Guatelli Museum

 

We take the everyday things for granted. We cannot survive without them. Yet, we do not spare much thought for them - their beauty nor dignity. A writing desk, a pen stand, a pair of scissors… all mute witnesses to our day-to-day lives. But we forget how indispensable they are. But there was someone who did not. He gave them due respect and left them as his very poetic legacy to us.

This “museum of everyday life” somewhere in Parma, Italy (the land of Parmesan cheese apparently) is a repository of mundane objects collected by an elementary school teacher Ettore Guatelli. Multiple specimens of an object are displayed in patterns creating an interesting visual narrative of everyday life, long gone by.

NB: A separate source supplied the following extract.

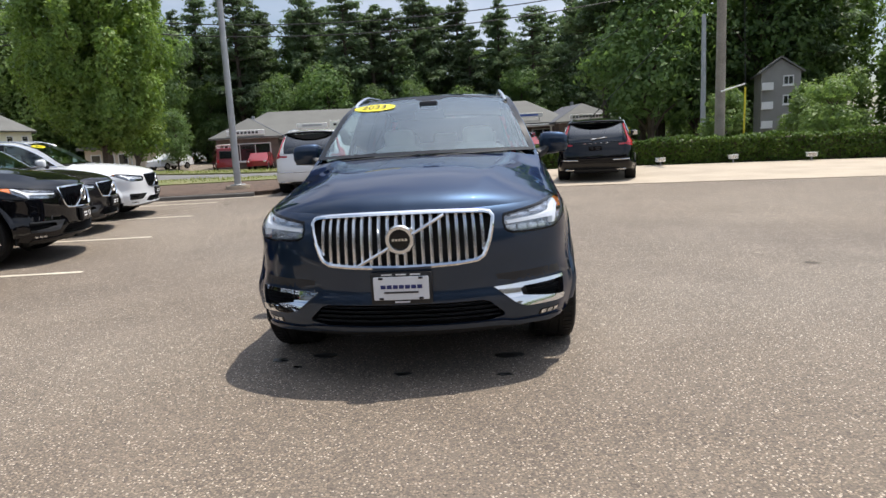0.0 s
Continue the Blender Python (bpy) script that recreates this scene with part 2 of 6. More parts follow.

An excerpt from blog post about this museum on Italian Ways:

Jorge Luis Borges never visited the Guatelli Museum, in Ozzano Taro. But perhaps he unwittingly described its essence in his nostalgic poem, “Things”: “My walking-stick, small change, key-ring, / The docile lock and the belated / Notes my few days left will grant / No time to read, the cards, the table, / A book, in its pages, that pressed / Violet, the leavings of an afternoon / Doubtless unforgettable, forgotten, / The reddened mirror facing to the west / Where burns illusory dawn. Many things, / Files, sills, atlases, wine-glasses, nails, / Which serve us, like unspeaking slaves, / So blind and so mysteriously secret! / They’ll long outlast our oblivion; / And never know that we are gone.”